What is required: Pull out every line below that contains the word "with".

Material:
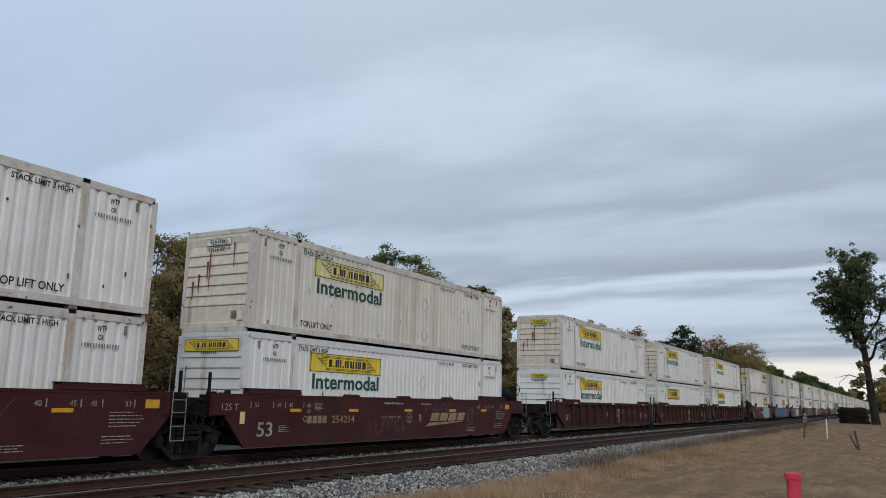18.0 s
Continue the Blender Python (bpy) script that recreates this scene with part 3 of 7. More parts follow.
def container(X, z, kind, paint="cream", film="yellow", text="green", detail=2, end_film=None, dirty=True, extra=""):
    """A 53-foot box. kind F: plain front wall leads; D: doors lead."""
    body = PAINT[paint]
    words_for = {"cream": "cream-white", "white": "clean white", "pale": "pale grey-white", "rusty": "rust-streaked off-white", "grey": "slate-grey"}
    face = "doors ahead" if kind == "D" else "ribbed end ahead"
    box = thing("freight_container", "%s corrugated container, %s, %s" % (words_for[paint], face, "stacked on another" if z > 1 else "in a well car"), "container", pose(X, TRACK_Y, z), "containers on the train")
    TRAIN.append((box, X, z, 0))
    sheet, fr = shared("c_side", side_sheet), shared("c_side_frame", side_frame_shape)
    for turn in (None, (0, 0, 180)):
        w = part("side_wall", sheet, body, box, turn=turn)
        part("side_rail", fr, EDGE.get(paint, body), w)
    part("roof", shared("c_roof", roof_shape), body, box)
    part("floor", shared("c_floor", floor_shape), DARK_STEEL, box)
    endm = END_DIRT if dirty and paint != "grey" else (body if paint == "grey" else END_CLEAN)
    if kind == "F":
        part("front_wall", shared("c_plain_end", plain_end), endm, box)
        part("end_frame", shared("c_end_frame", end_frame), EDGE.get(paint, body), box)
        part("rear_wall", shared("c_plain_end", plain_end), endm, box, turn=(0, 0, 180))
        part("end_frame", shared("c_end_frame", end_frame), EDGE.get(paint, body), box, turn=(0, 0, 180))
    else:
        part("end_frame", shared("c_end_frame", end_frame), EDGE.get(paint, body), box)
        leaf, bar = shared("c_leaf", door_leaf), shared("c_bar", lock_bar)
        for side in (0, 1):
            d = part("door", leaf, DOOR_DIRT if paint != "grey" else endm, box, (0, -1.165 if side == 0 else 0.01, 0), "steel container door with two lock rods")
            if detail > 0:
                for q in ((0.45, 0.92) if side == 0 else (0.24, 0.72)):
                    part("lock_rod", bar, ROD_STEEL, d, (0, q, 0))
                part("door_gasket", shared("c_gasket", lambda s: (s.box(-CL / 2 + 0.012, -CL / 2 + 0.03, -0.012, 0.022, 0.14, CH - 0.16), s.box(-CL / 2 + 0.012, -CL / 2 + 0.03, 1.133, 1.157, 0.14, CH - 0.16))), ROD_STEEL, d, label="black rubber door seal")
        part("rear_wall", shared("c_plain_end", plain_end), endm, box, turn=(0, 0, 180))
        part("end_frame", shared("c_end_frame", end_frame), EDGE.get(paint, body), box, turn=(0, 0, 180))
    if detail > 0:
        c = shared("c_casting", casting_shape)
        for x in (-6.1, 6.1):
            for zz in (0.0, CH - 0.118):
                part("corner_casting", c, DARK_STEEL if zz else CASTING, box, (x, -CW / 2 + 0.085, zz))
    films = {"yellow": YELLOW, "faded": FADED, "pale": PALE_SIGN, "black": YELLOW}
    left = kind == "F"
    cx = (-CL / 2 + 4.68) if left else (CL / 2 - 4.5)
    if film:
        big = film == "black"
        brand_plate(box, cx, 2.20 if not big else 2.02, 3.75, 0.56 if not big else 0.78, films[film], big)
    if text:
        tm = {"green": GREEN_TEXT, "dark": DARK_TEXT, "faded": FADED_TEXT}[text]
        words(box, "Intermodal", cx - 1.76, 1.42 if film != "black" else 1.12, 0.44, tm, bold=0.014, width=3.55)
    if end_film and detail > 0:
        if kind == "D":
            brand_plate(box, 0.0, 2.28, 2.0, 0.36, films[end_film], end=True).location.x -= 0.035
        elif end_film in ("yellow", "faded", "pale") and extra != "small":
            brand_plate(box, 0.0, 2.52, 2.05, 0.34, films[end_film], end=True)
        if extra == "small":
            brand_plate(box, 0.0, 2.56, 0.95, 0.2, films[end_film], end=True)
            words(box, "Intermodal", 0.45, 2.33, 0.1, DARK_TEXT, width=0.9, end=True)
    if detail > 1:
        words(box, "TOP LIFT ONLY", -5.85, 0.33, 0.17, BLACK_MARK, bold=0.004, width=1.55, name="stencil")
        words(box, "TOP LIFT ONLY", 4.3, 0.33, 0.17, BLACK_MARK, bold=0.004, width=1.55, name="stencil")
        words(box, "STACK LIMIT 3 HIGH", -5.85, 2.5, 0.12, BLACK_MARK, bold=0.004, width=1.4, name="stencil")
        words(box, "STACK LIMIT 3 HIGH", 4.4, 2.5, 0.12, BLACK_MARK, bold=0.004, width=1.4, name="stencil")
        for x in (-7.0, 6.75):
            words(box, "WTP", x, 2.48, 0.13, BLACK_MARK, bold=0.004, width=0.26, name="stencil")
            words(box, "OR", x + 0.05, 2.29, 0.11, BLACK_MARK, bold=0.004, width=0.15, name="stencil")
            bars(box, x - 0.36, 2.12, 1.0, 0.09, SOFT_MARK, 1, n=14)
        bars(box, -3.4 if not left else 2.4, 2.5, 1.3, 0.1, SOFT_MARK, 1, n=11)
        for x, q in ((1.3 if left else 0.6, 1.75), (1.3 if left else 0.6, 0.62)):
            diamond(box, x, q)
        for x in (-7.55, 7.5):
            part("hand_slot", shared("c_slot", lambda s: s.box(-0.04, 0.04, 0, 0.01, -0.11, 0.11)), CASTING, box, (x, -CW / 2 + 0.0, 2.55))
        rr = random.Random(int(X * 10) + int(z))
        if paint != "grey":
            for x in (-6.1, 6.1):
                for k in range(2):
                    hh = rr.uniform(0.6, 2.3)
                    o = part("rust_run", shared("rust_run%d" % k, lambda s: s.prism([(-0.02, -1.0), (0.015, -1.0), (0.045, 0.0), (-0.04, 0.0)], 0, 0.003)), RUST_WASH, box, (x + rr.uniform(-0.07, 0.07), -CW / 2 - 0.008, rr.uniform(2.2, 2.75)), "thin brown rust run")
                    o.scale = (rr.uniform(0.2, 0.5), 1, min(hh * 0.6, o.location.z - 0.3))
            for k in range(rr.randint(2, 5)):
                o = part("rust_run", shared("rust_run0", lambda s: None), RUST_WASH, box, (rr.uniform(-7.8, 7.8), -CW / 2 - 0.003, rr.uniform(0.9, 2.7)), "thin brown rust run")
                o.scale = (rr.uniform(0.3, 0.7), 1, rr.uniform(0.3, 0.6))
        for k in range(rr.randint(3, 9)):
            h = rr.uniform(0.04, 0.22)
            me = shared("scrape%d" % (k % 4), lambda s: s.prism([(-0.04, -0.12), (0.03, -0.1), (0.05, 0.05), (0.01, 0.13), (-0.05, 0.06)], 0, 0.004))
            o = part("rust_scrape", me, RUST_MARK, box, (rr.uniform(-7.5, 7.5), -CW / 2 - 0.006, rr.choice((rr.uniform(0.3, 0.6), rr.uniform(0.3, 2.4)))))
            o.scale = (rr.uniform(0.25, 0.8), 1, h / 0.3)
    if detail > 0:
        if kind == "F":
            bars(box, 0.35, 2.28, 0.6, 0.07, BLACK_MARK, 1, n=8, end=True)
            part("end_plate", shared("c_plate", lambda s: s.box(-0.01, 0.0, -0.1, 0.1, 0, 0.2)), CASTING, box, (-CL / 2 + 0.01, -0.75, 0.36), "small metal data plate")
            part("vent_cover", shared("c_vent", lambda s: s.box(-0.03, 0.0, -0.09, 0.09, 0, 0.26)), WHITE_MARK, box, (-CL / 2 + 0.01, -1.0, 0.3))
        else:
            part("yellow_label", shared("c_label", lambda s: s.box(-0.012, 0.0, -0.12, 0.12, 0, 0.26)), FADED, box, (-CL / 2 - 0.012, -0.72, 0.95), "yellow and black caution label")
            bars(box, -0.5, 1.75, 0.5, 0.08, BLACK_MARK, 2, n=6, end=True).location.x -= 0.03
    if detail > 1 and paint in ("cream", "rusty", "pale") and (int(X * 7) + int(z)) % 3 < 2:
        k = int(X) % 3

        def stains(s):
            r = random.Random(70 + k)
            for i in range(5):
                y, top, h, w = r.uniform(-1.0, 1.0), r.uniform(1.2, 2.5), r.uniform(0.5, 1.3), r.uniform(0.02, 0.045)
                s.prism([(y - w * 0.4, max(0.2, top - h)), (y + w * 0.3, max(0.2, top - h)), (y + w, top), (y - w, top)], 0, 0.003)
        part("rust_stain", shared("c_stain%d" % k, stains), RUST_MARK, box, (-CL / 2 - (0.014 if kind == "F" else 0.02), 0, 0), "brown rust runs down the end", (0, 0, -90))
    if extra == "advert":
        brand_plate(box, -4.3, 2.22, 2.3, 0.5, BLUE_SIGN)
        bars(box, -5.2, 2.10, 1.9, 0.25, WHITE_MARK, 1, y=-CW / 2 - 0.026, n=6)
        bars(box, -5.4, 1.8, 2.2, 0.09, BLACK_MARK, 1, n=14)
    if extra == "grey":
        for x in (-5.8, 5.75):
            part("lime_band", shared("c_band", lambda s: s.box(-0.14, 0.14, 0, 0.006, 0.24, 2.78)), LIME, box, (x, -CW / 2 - 0.004, 0), "bright green band")
        bars(box, 4.2, 1.75, 1.2, 0.38, BLUE_SIGN, 1, n=4)
        bars(box, 4.2, 1.45, 1.2, 0.15, CASTING, 1, n=9)

        def burst(s):
            for i in range(7):
                a = radians(60 + i * 40)
                c, q = math.cos(a), math.sin(a)
                s.prism([(c * 0.28 - q * 0.06, q * 0.28 + c * 0.06), (c * 0.28 + q * 0.06, q * 0.28 - c * 0.06), (c * 0.5 + q * 0.09, q * 0.5 - c * 0.09), (c * 0.5 - q * 0.09, q * 0.5 + c * 0.09)], 0, 0.006)
        part("company_mark", shared("c_burst", burst), LIME, box, (3.5, -CW / 2 - 0.008, 1.68), "green ring of short strokes")
    if extra == "rustpatch":
        p = 12.0 / 44
        for k, (x0, x1, z0, z1) in enumerate(((-6.0 + 16 * p, -6.0 + 28 * p, 0.25, CH - 0.22), (-6.0 + 31 * p, -6.0 + 35 * p, 0.25, CH - 0.24), (6.2, 7.55, 0.28, CH - 0.3))):
            part("bare_rust_patch", shared("c_rust%d" % k, lambda s: corrugated(s, x0, x1, z0, z1, -CW / 2 + 0.011, p if k < 2 else 0.27)), RUST_SHEET, box, (0, 0, 0), "bare rusted steel where paint has flaked off")

            def remains(s):
                r = random.Random(40 + k)
                q, y = p if k < 2 else 0.27, -CW / 2 + 0.008
                for i in range(round((x1 - x0) / q)):
                    for f0, f1, deep in ((0.0, 0.5, 0.0), (0.62, 0.89, 0.045)):
                        h = (z1 - z0) * (r.uniform(0.2, 0.3) if k == 2 else r.uniform(0.62, 0.98 if deep == 0 else 0.8))
                        a, b = x0 + (i + f0) * q, x0 + (i + f1) * q
                        for c in range(4):
                            a0, b0 = a + (b - a) * c / 4, a + (b - a) * (c + 1) / 4
                            top = h * r.uniform(0.82, 1.0)
                            s.add([(a0, y + deep, z0), (b0, y + deep, z0), (b0, y + deep, z0 + top * r.uniform(0.95, 1.0)), (a0, y + deep, z0 + top)], [(0, 1, 2, 3)])
            part("paint_residue", shared("c_remains%d" % k, remains), STAINED_CREAM, box, (0, 0, 0), "rust-stained cream paint left on the folds")["kind"] = "stuff"
    return box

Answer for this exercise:
Continue the Blender Python (bpy) script that recreates this scene with part 3 of 7. More parts follow.
            d = part("door", leaf, DOOR_DIRT if paint != "grey" else endm, box, (0, -1.165 if side == 0 else 0.01, 0), "steel container door with two lock rods")